— Directions for this task —
Output every line exactly as written. Leave out pictures.
● ● ●
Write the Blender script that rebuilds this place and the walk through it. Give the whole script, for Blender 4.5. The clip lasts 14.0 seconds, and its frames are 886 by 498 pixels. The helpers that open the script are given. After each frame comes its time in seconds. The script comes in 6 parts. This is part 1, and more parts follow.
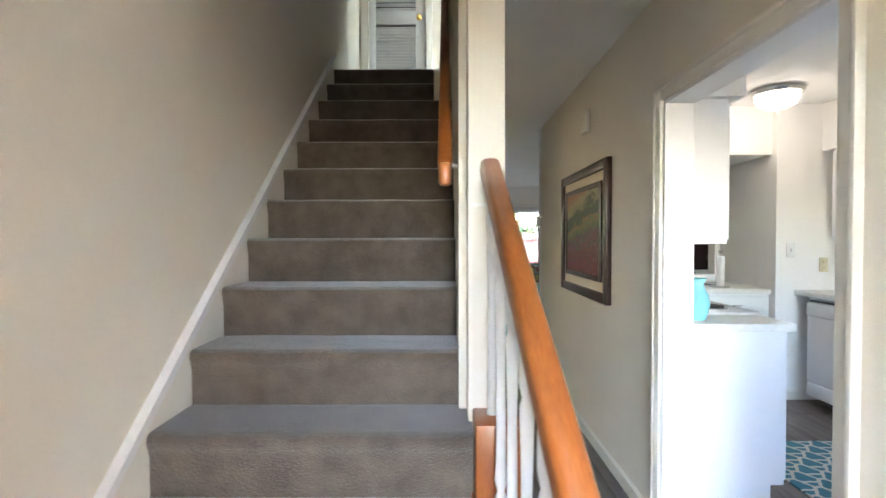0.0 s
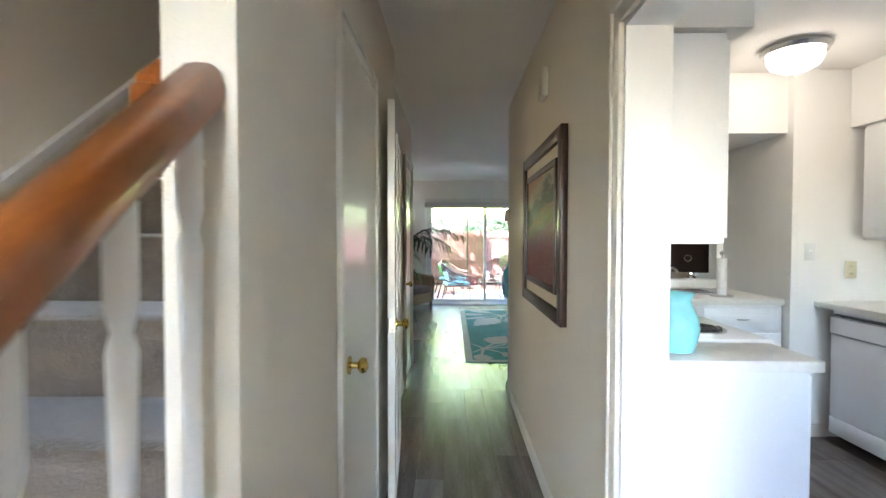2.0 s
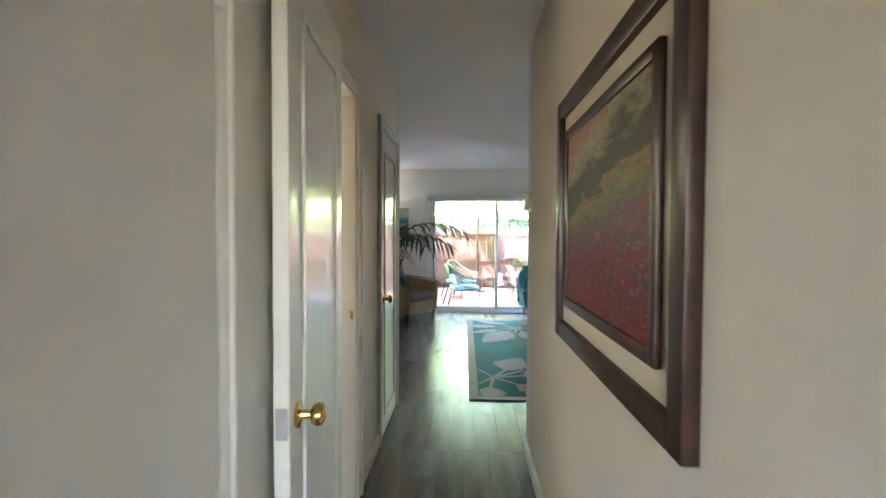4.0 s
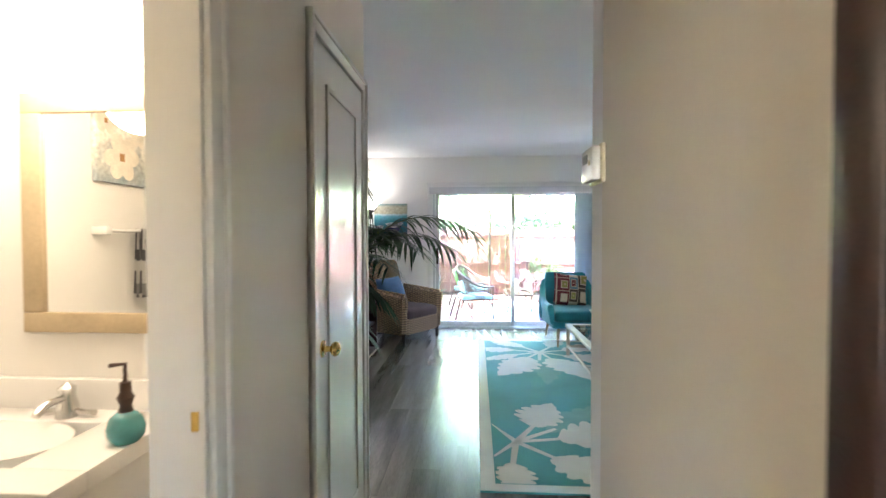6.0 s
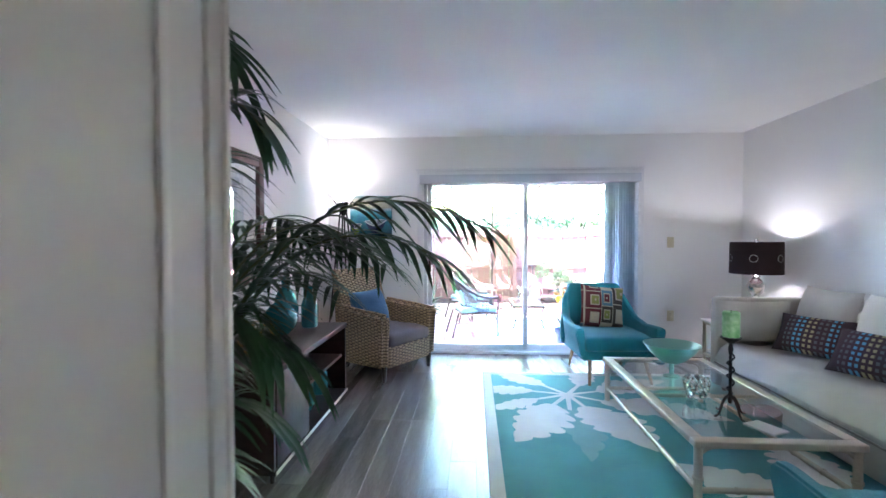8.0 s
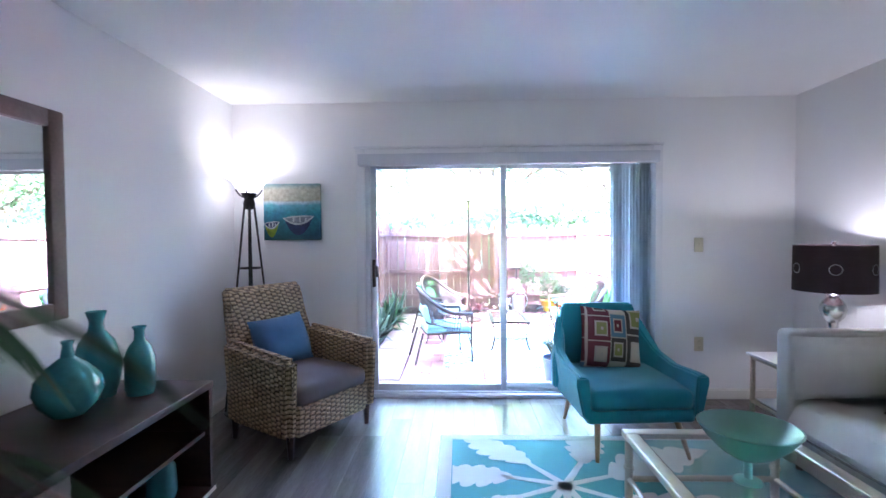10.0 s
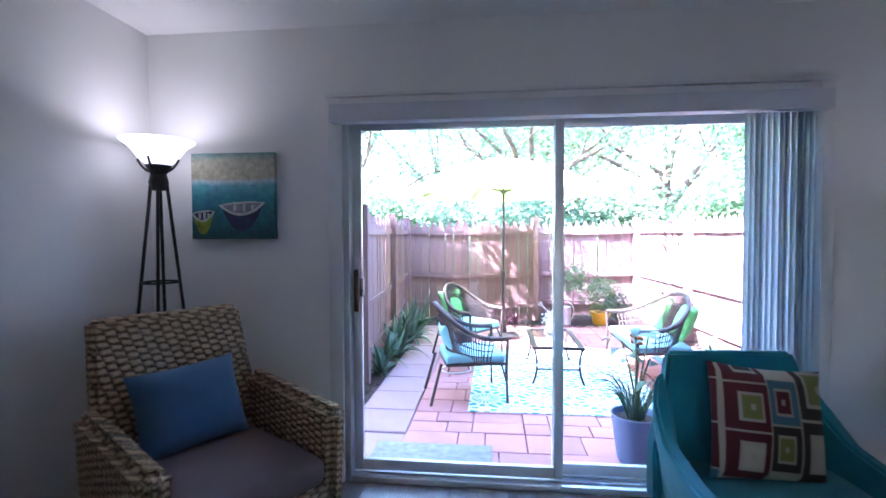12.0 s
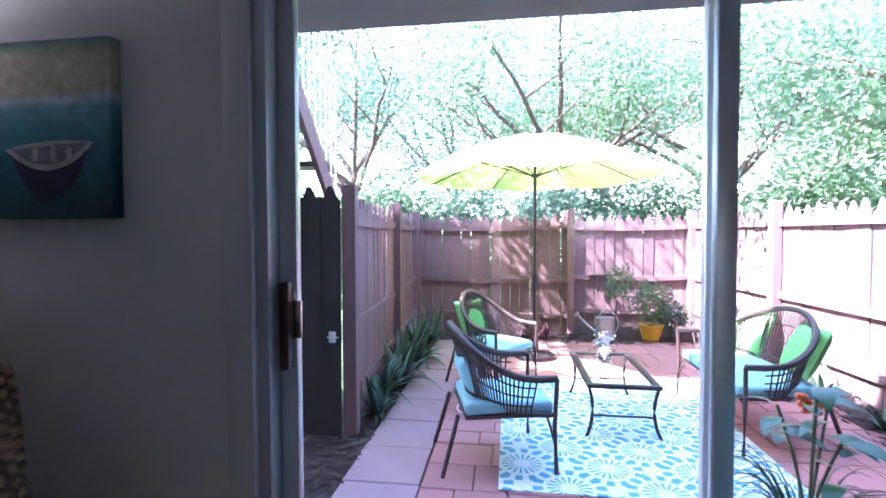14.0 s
● ● ●
— Solution to the exercise —
Write the Blender script that rebuilds this place and the walk through it. Give the whole script, for Blender 4.5. The clip lasts 14.0 seconds, and its frames are 886 by 498 pixels. The helpers that open the script are given. After each frame comes its time in seconds. The script comes in 6 parts. This is part 1, and more parts follow.
0.0 s
2.0 s
4.0 s
6.0 s
8.0 s
10.0 s
12.0 s
14.0 s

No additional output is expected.